The large $N_c$ limit of four-point functions in N=4 super-Yang-Mills theory from anti-de Sitter Supergravity
Gordon Chalmers, Koenraad Schalm
TL;DR
The paper analyzes four-point functions in the AdS/CFT framework at large $N_c$ and strong ’t Hooft coupling, focusing on their imaginary parts obtained via unitarity cuts. By formulating Lorentzian AdS holography and deriving scalar and graviton kernels, the authors show that the imaginary parts of exchange diagrams factorize into products of two three-point boundary–bulk amplitudes, enabling explicit integral evaluations. The results for both scalar and graviton exchanges yield expressions in momentum space that are rational functions and logarithms, with the four-point functions not reproducing free-field results and revealing potential hidden symmetries in $N=4$ SYM at strong coupling. These findings provide a concrete framework to obtain complete correlators from their imaginary parts and suggest deep structural constraints in the strong-coupling regime, beyond conventional conformal constraints. The work also indicates that large-$N_c$ four-point functions at finite coupling differ from their free-field limits, as highlighted by the note added crediting subsequent confirmation.
Abstract
We compute the imaginary part of scalar four-point functions in the AdS/CFT correspondence relevant to N=4 super Yang-Mills theory.

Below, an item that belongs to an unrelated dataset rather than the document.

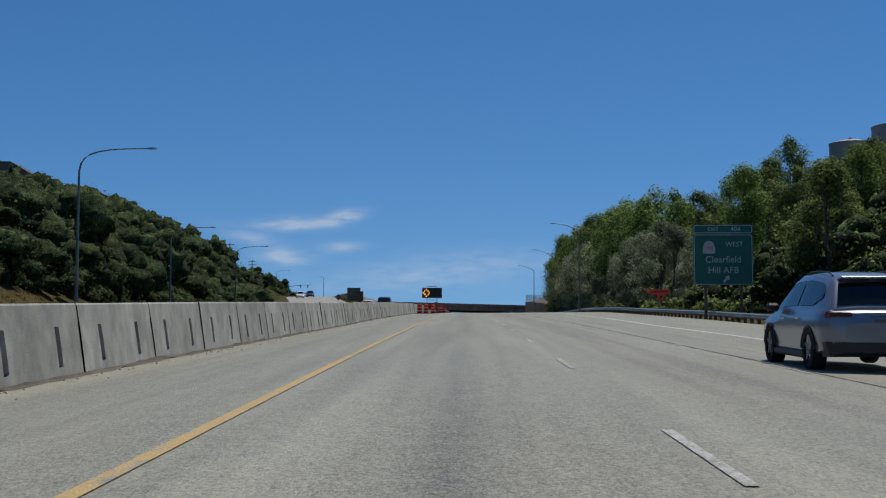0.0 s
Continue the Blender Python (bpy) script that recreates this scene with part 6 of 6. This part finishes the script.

Unitarity of the AdS supergravity demands that the imaginary parts of the correlation functions factorize into products of lower-point functions. We include the exchange diagrams for scalars as well as gravitons and find explicit expressions for the imaginary parts of these correlators. In momentum space these expressions contain only rational functions and logarithms of the kinematic invariants, in such a manner that the correlator is not a free-field result. The simplicity of these results, however, indicate the possibility of additional symmetry structures in N=4 super Yang-Mills theory in the large $N_c$ limit at strong effective coupling. The complete expressions may be computed from the integral results derived here.